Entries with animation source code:
------------------------------------

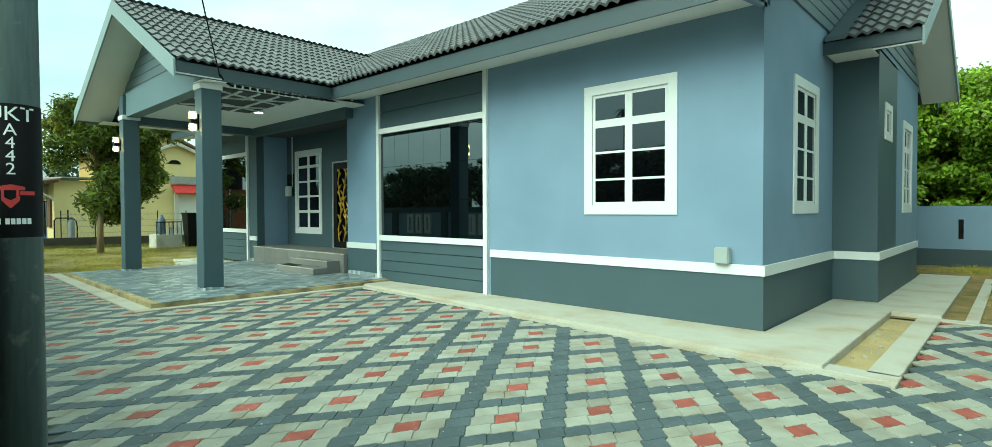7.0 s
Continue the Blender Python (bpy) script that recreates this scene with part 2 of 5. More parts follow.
ROCK = surface("broken_rubble", (0.36, 0.33, 0.26), 0.9, vary=0.25, scale=5, fine=40, bump=0.5, per_piece=0.2)
PORCH_TILE = surface("porch_tile_base", (0.22, 0.26, 0.28), 0.35, vary=0.12, scale=5, fine=60, bump=0.05)
WARM_GLOW = glowing("warm_lamp_glow", (1.0, 0.62, 0.22), 18.0)
LAMP_ROOF = surface("pale_lamp_metal", (0.17, 0.19, 0.19), 0.5, 0.2, vary=0.15, scale=6, fine=60)
TRACK_MORTAR = surface("dusty_brown_mortar", (0.30, 0.25, 0.165), 0.9, vary=0.25, scale=5, fine=60, bump=0.4)
YARD_SOIL = surface("weedy_brown_soil", (0.23, 0.160, 0.060), 0.95, vary=0.4, scale=4, fine=50, bump=0.9, depth=0.03, stain=((0.15, 0.135, 0.035), 2.4, 0.48, 0.62))
WEED = surface("low_green_weed", (0.19, 0.20, 0.035), 0.8, vary=0.35, scale=2, fine=20, bump=0.0, island=0.5)
LED_GLOW = glowing("white_lamp_glow", (1.0, 0.93, 0.8), 8.0)
LED_GLOW2 = glowing("cube_lamp_glow", (1.0, 0.70, 0.36), 9.0)
CUBE_GLASS = clear_glass("amber_lamp_glass", (0.95, 0.86, 0.68), 0.05, 0.95, 1.3)
RUST_TILE = surface("aged_brown_roofing", (0.16, 0.10, 0.075), 0.8, vary=0.25, scale=3, fine=30, bump=0.3)
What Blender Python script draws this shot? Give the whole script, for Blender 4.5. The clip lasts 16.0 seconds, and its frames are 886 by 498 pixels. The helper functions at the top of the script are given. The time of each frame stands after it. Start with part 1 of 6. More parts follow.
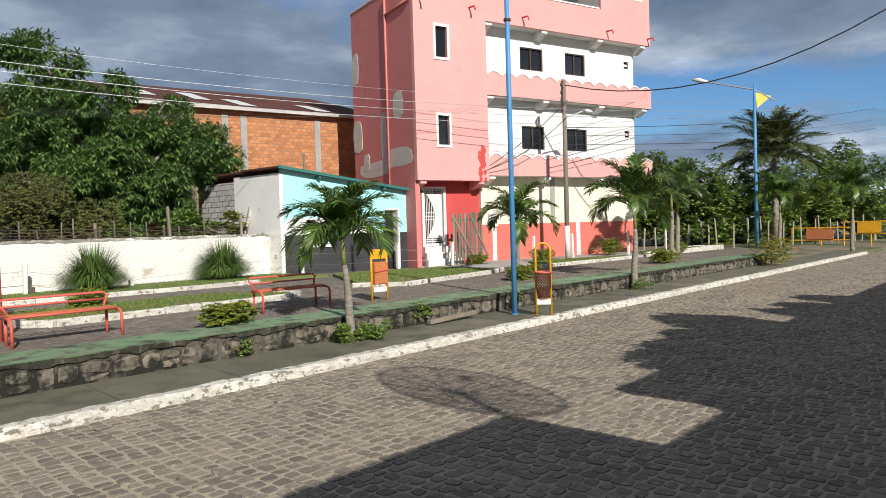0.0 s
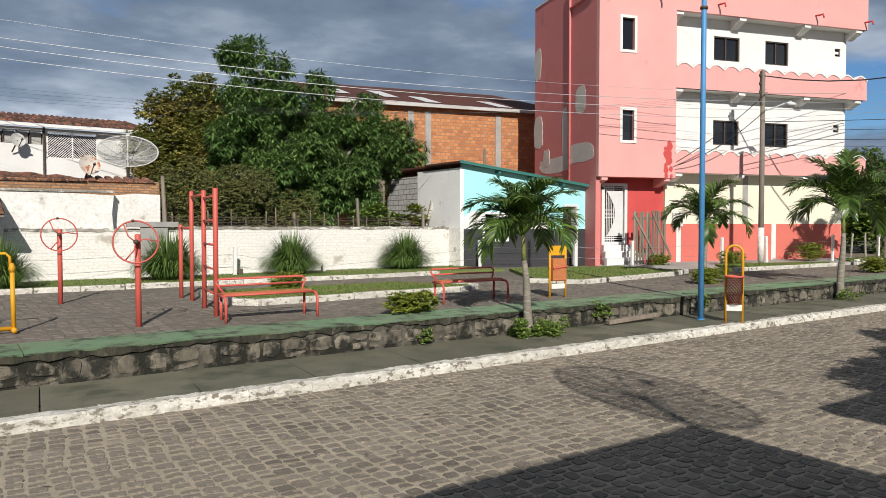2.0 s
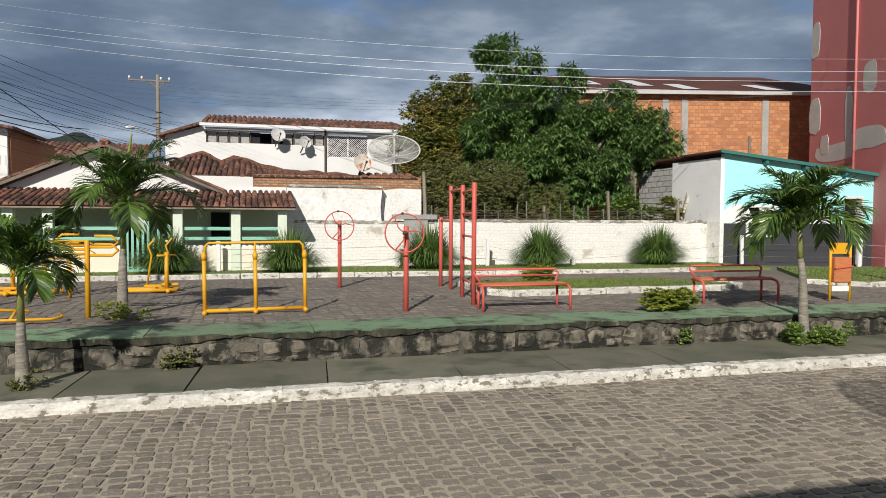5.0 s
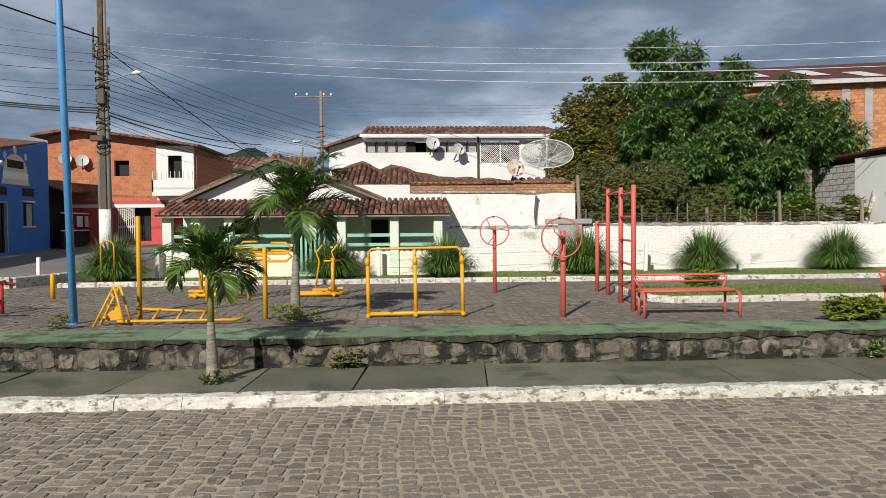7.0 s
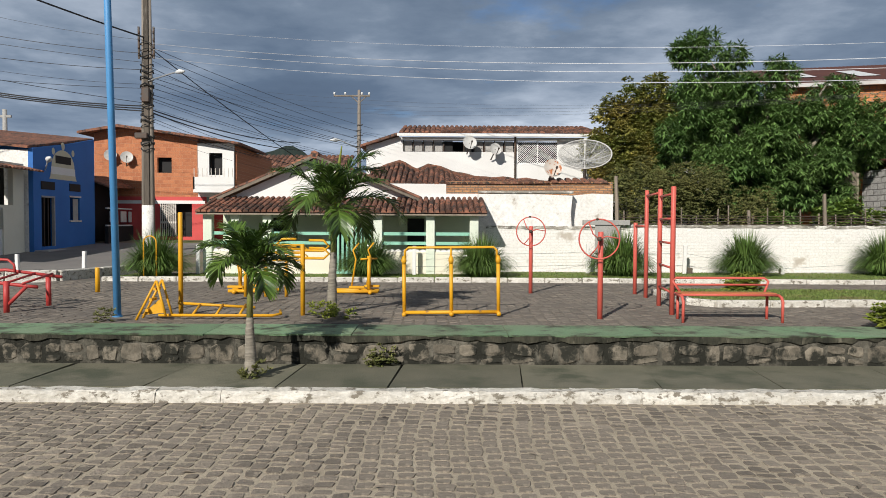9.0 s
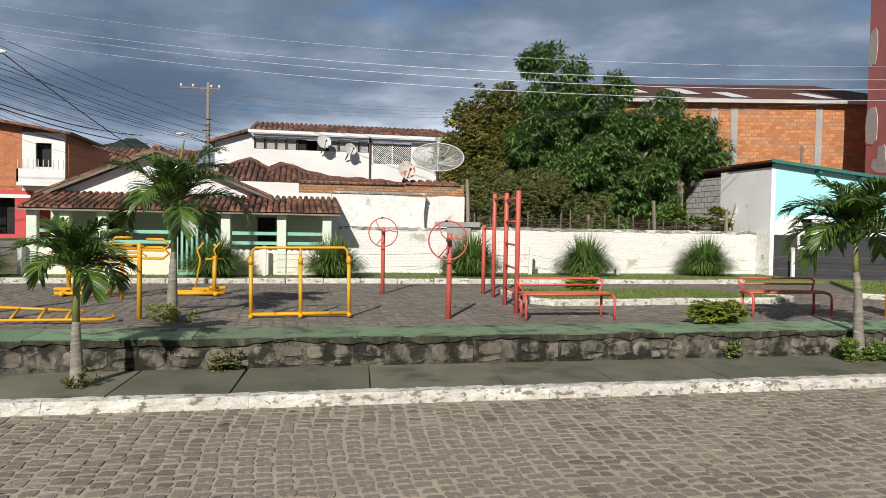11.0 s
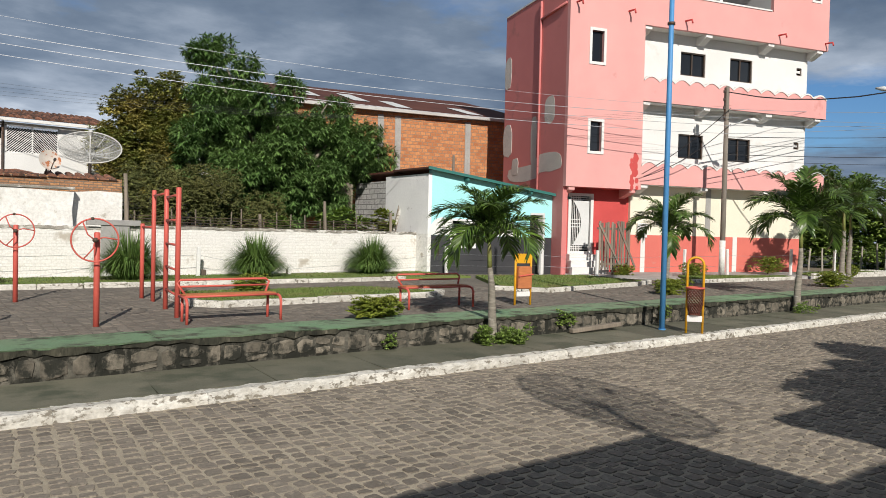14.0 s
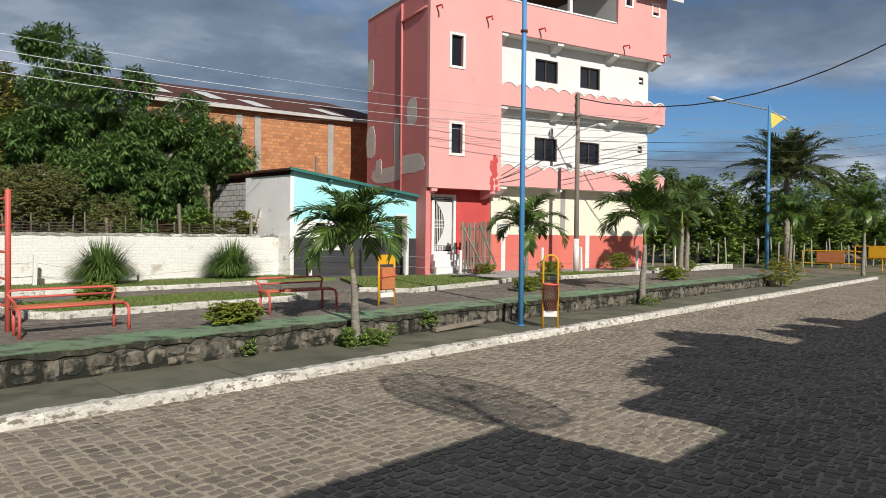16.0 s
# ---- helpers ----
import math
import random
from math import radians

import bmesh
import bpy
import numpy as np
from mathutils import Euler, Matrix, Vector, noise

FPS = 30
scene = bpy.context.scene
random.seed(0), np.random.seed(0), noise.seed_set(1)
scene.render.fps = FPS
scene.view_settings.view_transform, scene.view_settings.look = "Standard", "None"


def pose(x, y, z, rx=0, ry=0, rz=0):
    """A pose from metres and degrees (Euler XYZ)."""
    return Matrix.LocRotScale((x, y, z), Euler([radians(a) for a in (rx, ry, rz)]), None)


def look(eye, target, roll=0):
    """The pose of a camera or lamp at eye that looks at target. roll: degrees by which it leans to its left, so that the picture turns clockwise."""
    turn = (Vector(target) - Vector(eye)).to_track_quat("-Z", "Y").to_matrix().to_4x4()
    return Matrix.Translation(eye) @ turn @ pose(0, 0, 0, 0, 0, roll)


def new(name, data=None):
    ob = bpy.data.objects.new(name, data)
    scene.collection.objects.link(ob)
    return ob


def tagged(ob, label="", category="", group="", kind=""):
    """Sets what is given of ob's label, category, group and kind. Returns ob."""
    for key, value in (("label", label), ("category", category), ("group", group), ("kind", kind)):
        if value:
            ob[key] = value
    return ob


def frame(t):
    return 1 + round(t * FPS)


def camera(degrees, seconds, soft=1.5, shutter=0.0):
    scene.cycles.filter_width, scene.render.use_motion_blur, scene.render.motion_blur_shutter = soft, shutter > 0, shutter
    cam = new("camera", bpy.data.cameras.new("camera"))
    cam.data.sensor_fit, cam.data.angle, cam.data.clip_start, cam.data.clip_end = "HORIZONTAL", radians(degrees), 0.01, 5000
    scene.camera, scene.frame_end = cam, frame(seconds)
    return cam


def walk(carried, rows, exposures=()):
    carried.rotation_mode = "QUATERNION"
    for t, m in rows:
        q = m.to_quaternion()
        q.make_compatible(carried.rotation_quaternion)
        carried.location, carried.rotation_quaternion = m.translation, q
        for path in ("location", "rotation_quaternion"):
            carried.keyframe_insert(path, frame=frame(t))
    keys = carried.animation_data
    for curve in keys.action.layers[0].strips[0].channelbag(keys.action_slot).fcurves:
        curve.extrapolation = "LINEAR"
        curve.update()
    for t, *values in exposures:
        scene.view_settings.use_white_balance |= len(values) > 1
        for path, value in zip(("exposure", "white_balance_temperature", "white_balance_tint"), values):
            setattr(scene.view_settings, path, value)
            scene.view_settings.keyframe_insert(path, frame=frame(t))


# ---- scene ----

------------------------------------

Set task. Print each line of the material above exactly, with the pictures removed from your copy.

Final answer.
7.0 s
Continue the Blender Python (bpy) script that recreates this scene with part 2 of 5. More parts follow.
ROCK = surface("broken_rubble", (0.36, 0.33, 0.26), 0.9, vary=0.25, scale=5, fine=40, bump=0.5, per_piece=0.2)
PORCH_TILE = surface("porch_tile_base", (0.22, 0.26, 0.28), 0.35, vary=0.12, scale=5, fine=60, bump=0.05)
WARM_GLOW = glowing("warm_lamp_glow", (1.0, 0.62, 0.22), 18.0)
LAMP_ROOF = surface("pale_lamp_metal", (0.17, 0.19, 0.19), 0.5, 0.2, vary=0.15, scale=6, fine=60)
TRACK_MORTAR = surface("dusty_brown_mortar", (0.30, 0.25, 0.165), 0.9, vary=0.25, scale=5, fine=60, bump=0.4)
YARD_SOIL = surface("weedy_brown_soil", (0.23, 0.160, 0.060), 0.95, vary=0.4, scale=4, fine=50, bump=0.9, depth=0.03, stain=((0.15, 0.135, 0.035), 2.4, 0.48, 0.62))
WEED = surface("low_green_weed", (0.19, 0.20, 0.035), 0.8, vary=0.35, scale=2, fine=20, bump=0.0, island=0.5)
LED_GLOW = glowing("white_lamp_glow", (1.0, 0.93, 0.8), 8.0)
LED_GLOW2 = glowing("cube_lamp_glow", (1.0, 0.70, 0.36), 9.0)
CUBE_GLASS = clear_glass("amber_lamp_glass", (0.95, 0.86, 0.68), 0.05, 0.95, 1.3)
RUST_TILE = surface("aged_brown_roofing", (0.16, 0.10, 0.075), 0.8, vary=0.25, scale=3, fine=30, bump=0.3)
What Blender Python script draws this shot? Give the whole script, for Blender 4.5. The clip lasts 16.0 seconds, and its frames are 886 by 498 pixels. The helper functions at the top of the script are given. The time of each frame stands after it. Start with part 1 of 6. More parts follow.
0.0 s
2.0 s
5.0 s
7.0 s
9.0 s
11.0 s
14.0 s
16.0 s
# ---- helpers ----
import math
import random
from math import radians

import bmesh
import bpy
import numpy as np
from mathutils import Euler, Matrix, Vector, noise

FPS = 30
scene = bpy.context.scene
random.seed(0), np.random.seed(0), noise.seed_set(1)
scene.render.fps = FPS
scene.view_settings.view_transform, scene.view_settings.look = "Standard", "None"


def pose(x, y, z, rx=0, ry=0, rz=0):
    """A pose from metres and degrees (Euler XYZ)."""
    return Matrix.LocRotScale((x, y, z), Euler([radians(a) for a in (rx, ry, rz)]), None)


def look(eye, target, roll=0):
    """The pose of a camera or lamp at eye that looks at target. roll: degrees by which it leans to its left, so that the picture turns clockwise."""
    turn = (Vector(target) - Vector(eye)).to_track_quat("-Z", "Y").to_matrix().to_4x4()
    return Matrix.Translation(eye) @ turn @ pose(0, 0, 0, 0, 0, roll)


def new(name, data=None):
    ob = bpy.data.objects.new(name, data)
    scene.collection.objects.link(ob)
    return ob


def tagged(ob, label="", category="", group="", kind=""):
    """Sets what is given of ob's label, category, group and kind. Returns ob."""
    for key, value in (("label", label), ("category", category), ("group", group), ("kind", kind)):
        if value:
            ob[key] = value
    return ob


def frame(t):
    return 1 + round(t * FPS)


def camera(degrees, seconds, soft=1.5, shutter=0.0):
    scene.cycles.filter_width, scene.render.use_motion_blur, scene.render.motion_blur_shutter = soft, shutter > 0, shutter
    cam = new("camera", bpy.data.cameras.new("camera"))
    cam.data.sensor_fit, cam.data.angle, cam.data.clip_start, cam.data.clip_end = "HORIZONTAL", radians(degrees), 0.01, 5000
    scene.camera, scene.frame_end = cam, frame(seconds)
    return cam


def walk(carried, rows, exposures=()):
    carried.rotation_mode = "QUATERNION"
    for t, m in rows:
        q = m.to_quaternion()
        q.make_compatible(carried.rotation_quaternion)
        carried.location, carried.rotation_quaternion = m.translation, q
        for path in ("location", "rotation_quaternion"):
            carried.keyframe_insert(path, frame=frame(t))
    keys = carried.animation_data
    for curve in keys.action.layers[0].strips[0].channelbag(keys.action_slot).fcurves:
        curve.extrapolation = "LINEAR"
        curve.update()
    for t, *values in exposures:
        scene.view_settings.use_white_balance |= len(values) > 1
        for path, value in zip(("exposure", "white_balance_temperature", "white_balance_tint"), values):
            setattr(scene.view_settings, path, value)
            scene.view_settings.keyframe_insert(path, frame=frame(t))


# ---- scene ----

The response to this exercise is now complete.